The Bi-motore was more than fast enough to combat the German cars and as a prelude Nuvolari tried the first one on an Autostrada at over 210 m.p.h. When it came to racing, the enormous weight and power were too much for the tyres of the day, and any speed superiority over the German cars was negated by pit stops for fresh tyres. Two cars were built, one using 2.9-litre engines and the other using 3.2-litre engines, and Tazio Nuvolari and Louis Chiron raced them at Tripoli and Avus, but still the Germans won.

The project could almost be called Ferrari’s Folly, for it was soon abandoned as being impractical.

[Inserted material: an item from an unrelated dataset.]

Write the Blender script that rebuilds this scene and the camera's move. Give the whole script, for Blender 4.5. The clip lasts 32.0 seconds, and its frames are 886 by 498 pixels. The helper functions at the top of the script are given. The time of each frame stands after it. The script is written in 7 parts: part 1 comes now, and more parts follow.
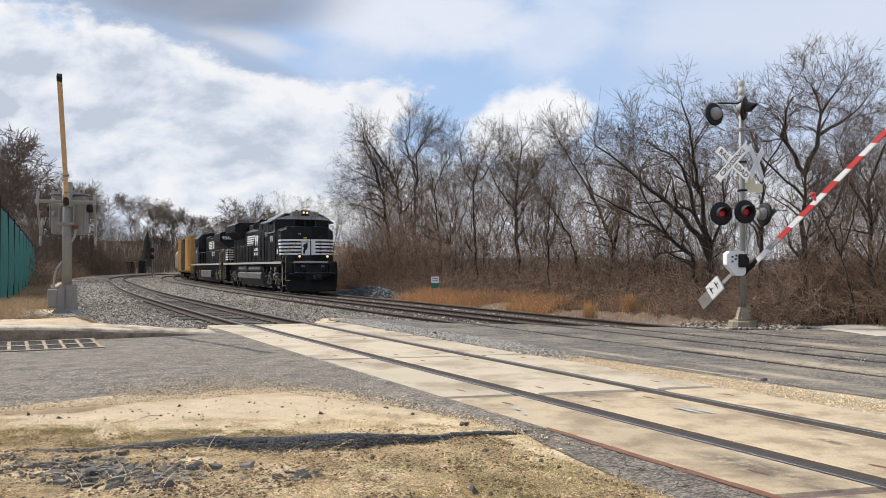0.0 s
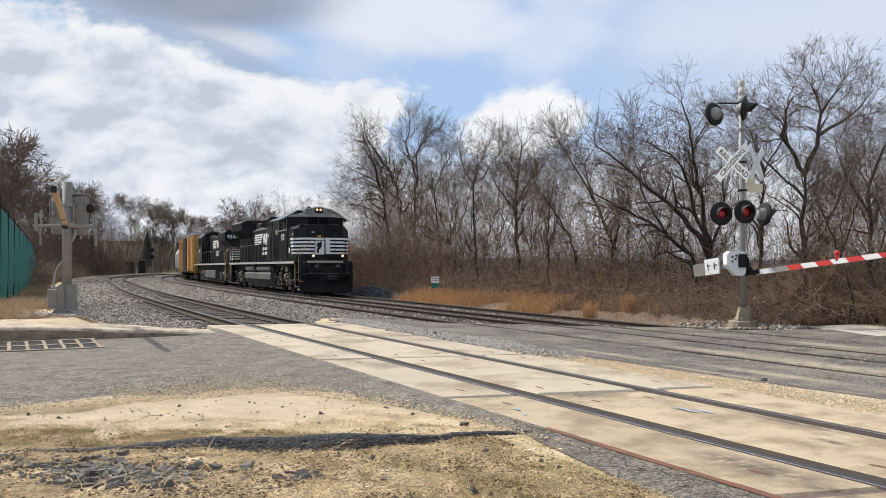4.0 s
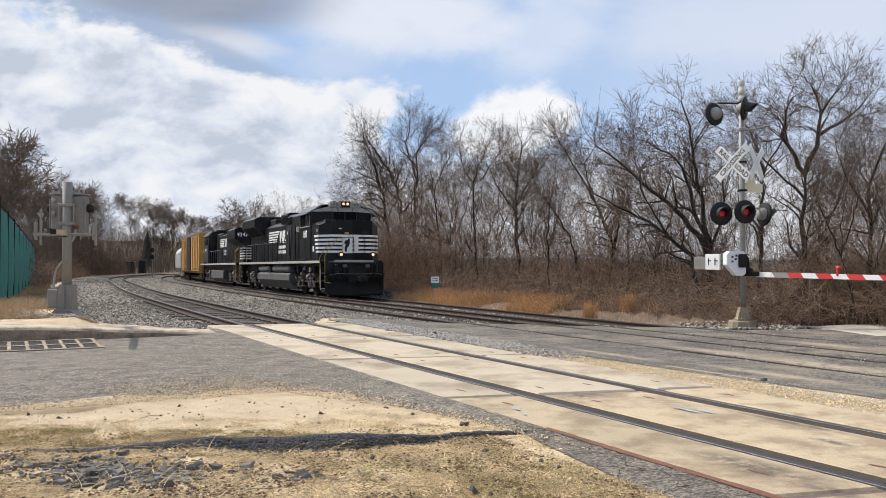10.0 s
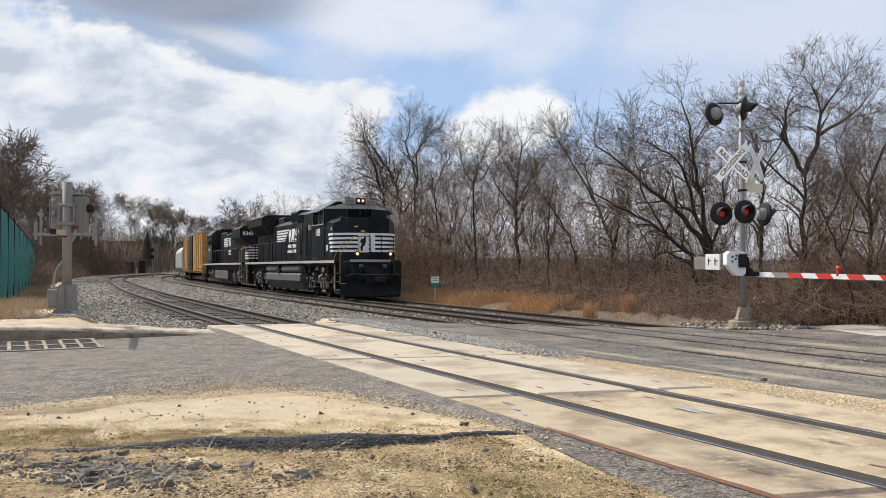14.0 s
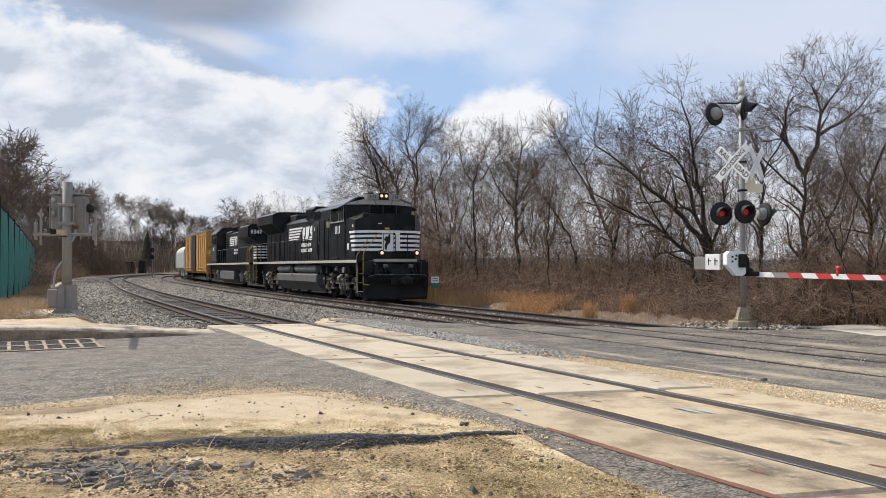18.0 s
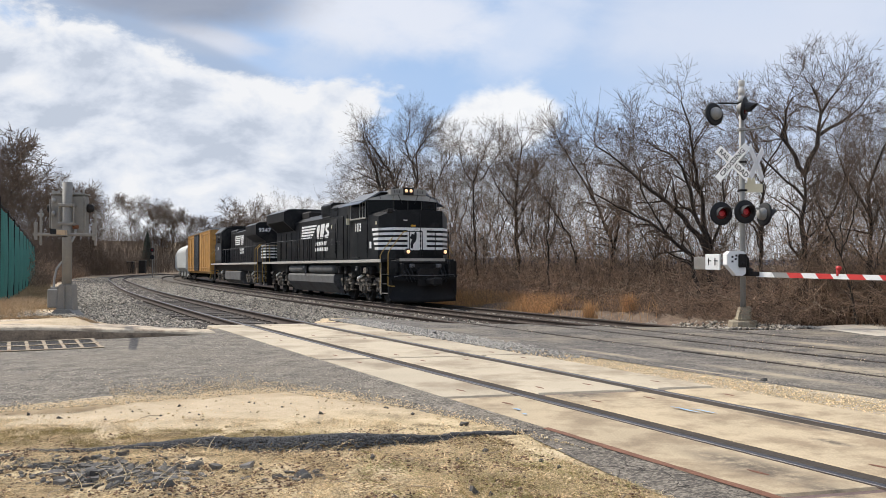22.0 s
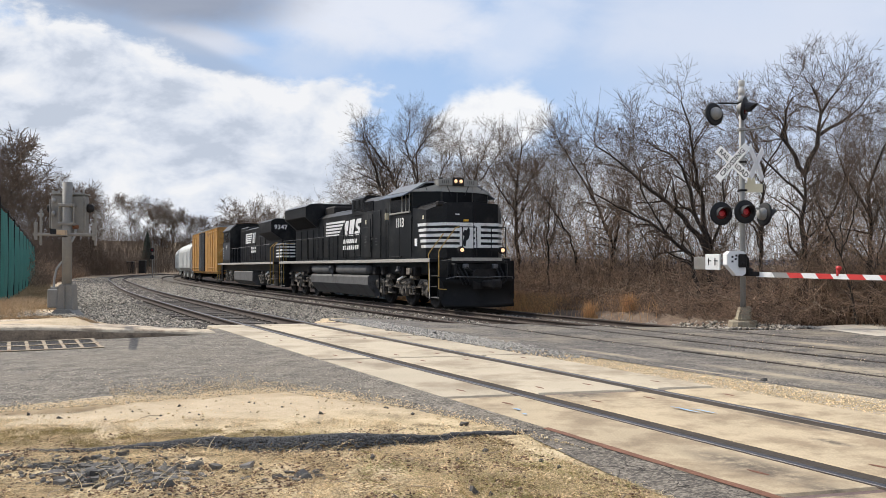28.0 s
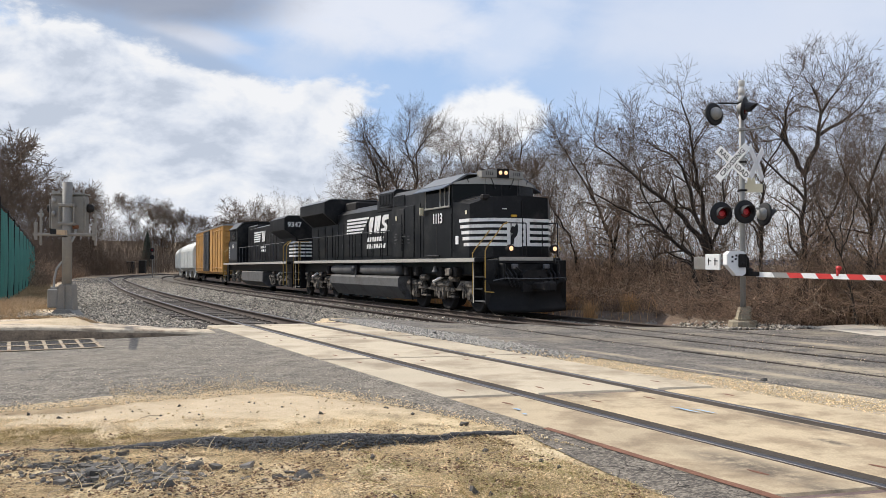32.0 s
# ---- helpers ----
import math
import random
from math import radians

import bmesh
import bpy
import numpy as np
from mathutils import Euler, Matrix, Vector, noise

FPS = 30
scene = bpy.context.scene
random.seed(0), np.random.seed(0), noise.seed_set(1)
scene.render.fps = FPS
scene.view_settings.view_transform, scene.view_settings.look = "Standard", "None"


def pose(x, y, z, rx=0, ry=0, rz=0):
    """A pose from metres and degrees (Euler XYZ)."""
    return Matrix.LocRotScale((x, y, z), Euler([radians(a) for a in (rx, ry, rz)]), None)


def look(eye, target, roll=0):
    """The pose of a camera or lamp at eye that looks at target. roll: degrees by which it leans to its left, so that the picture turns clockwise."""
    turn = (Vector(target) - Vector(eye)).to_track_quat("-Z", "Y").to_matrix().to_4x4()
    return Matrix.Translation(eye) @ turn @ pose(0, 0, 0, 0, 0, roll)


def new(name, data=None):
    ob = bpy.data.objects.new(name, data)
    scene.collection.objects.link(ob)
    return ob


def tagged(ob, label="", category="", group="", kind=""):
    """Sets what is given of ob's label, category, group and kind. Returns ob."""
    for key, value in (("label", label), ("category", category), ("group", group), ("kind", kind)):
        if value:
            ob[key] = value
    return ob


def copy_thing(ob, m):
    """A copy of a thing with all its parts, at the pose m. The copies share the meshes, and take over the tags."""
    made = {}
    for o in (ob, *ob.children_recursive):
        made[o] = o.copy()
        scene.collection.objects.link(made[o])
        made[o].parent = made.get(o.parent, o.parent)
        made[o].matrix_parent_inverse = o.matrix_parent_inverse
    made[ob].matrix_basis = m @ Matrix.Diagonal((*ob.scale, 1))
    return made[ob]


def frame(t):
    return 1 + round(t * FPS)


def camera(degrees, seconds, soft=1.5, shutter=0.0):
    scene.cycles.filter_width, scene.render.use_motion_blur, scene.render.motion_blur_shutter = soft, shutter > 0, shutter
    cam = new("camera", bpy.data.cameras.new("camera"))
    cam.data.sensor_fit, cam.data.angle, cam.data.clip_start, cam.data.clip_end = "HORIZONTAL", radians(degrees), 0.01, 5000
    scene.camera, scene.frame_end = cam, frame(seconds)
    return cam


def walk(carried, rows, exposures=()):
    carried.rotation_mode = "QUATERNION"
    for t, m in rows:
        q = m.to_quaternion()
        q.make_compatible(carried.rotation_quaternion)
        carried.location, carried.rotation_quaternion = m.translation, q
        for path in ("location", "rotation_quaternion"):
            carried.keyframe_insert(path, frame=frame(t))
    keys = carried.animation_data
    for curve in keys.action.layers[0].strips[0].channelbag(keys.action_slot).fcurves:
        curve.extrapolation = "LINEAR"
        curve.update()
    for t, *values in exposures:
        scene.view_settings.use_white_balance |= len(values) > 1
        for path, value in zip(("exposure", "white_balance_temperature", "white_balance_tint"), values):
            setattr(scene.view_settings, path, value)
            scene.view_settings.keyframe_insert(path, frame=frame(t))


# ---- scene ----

The small-engined car was developed in an experimental way, but not used, having the Dubonnet i.f.s. removed and replaced by Alfa Romeo’s own i.f.s., as used on the 3.8-litre GP cars and on the production 2.9-litre sports cars.

In 1937 the English racing driver Austin Dobson bought the small engined Bi-motore, with its two 2.9-litre engines,the other car being broken up, and he attempted to race it in England, with an eye to Brooklands track racing, but it didn’t take him long to realise he was dealing with an uncontrollable monster. In 1938 he sold it to the Hon. Peter Aitken, though he never raced it, and in 1939 it was decided to turn it into a “mono-motore”. It was virtually cut in half, only the front half being retained, and an ENV pre-selector gearbox was installed and a normal rear axle sprung on quarter-elliptic leaf springs was used. An entirely new body was made, with a fuel tank forming the tail and its colour was changed from Ferrari red to Aitken pale blue. It was raced briefly at Brooklands in 1939 until the war put a stop to motor-racing, and was entered as the Alfa-Aitken.

After the war it re-appeared, still as the Alfa-Aitken and eventually passed to Tony Rolt, who got Freddie Dixon to work on it. As the Formula One of the time limited supercharged engines to 1½-litres, but allowed 4½-litres unsupercharged. Dixon removed the two Alfa-Roots superchargers and fitted the engine with eight SU carburettors, at the same time enlarging the capacity to 3.4-litres, and the car was called simply Alfa Romeo. Role raced it quite successfully and when the Formula changed he sold the car to New Zealand, where it got “used up” in National racing, ending up with a GMC truck engine being installed. Recently Tom Wheatcroft acquired the rather sad remains of the “3.4-litre Alfa-Romeo” that had been the “2.9-litre Alfa-Aitken” that had been derived from the Bi-motore. There were insufficient bits to re-assemble the Alfa-Aitken, let alone the Bi-motore. The front suspension and the abbreviated chassis side-members of the original Bi-motore certainly still exist, and the engine that was in the rear is now in a monoposto Tipo B Alfa Romeo, but little else remains; I last saw the original radiator grille being used as a fire-guard, but that was many years ago. The Alfa Romeo firm are talking of building a facsimile of a Bi-motore for their museum at Arese, just as they have built a facsimile of a 1931 Tipo A twin-engined car, in which case, with their heIp Wheatcroft could resurrect a Bi-motore, but it can only be a recreation, it can never be the Bi-motote Alfa Romeo that raced at Brooklands in 1937. Even so, two re-constructed Bi-motore’s 10 museums will be an exciting and fascinating monument to the inventivenesss of Luigi Bazzi.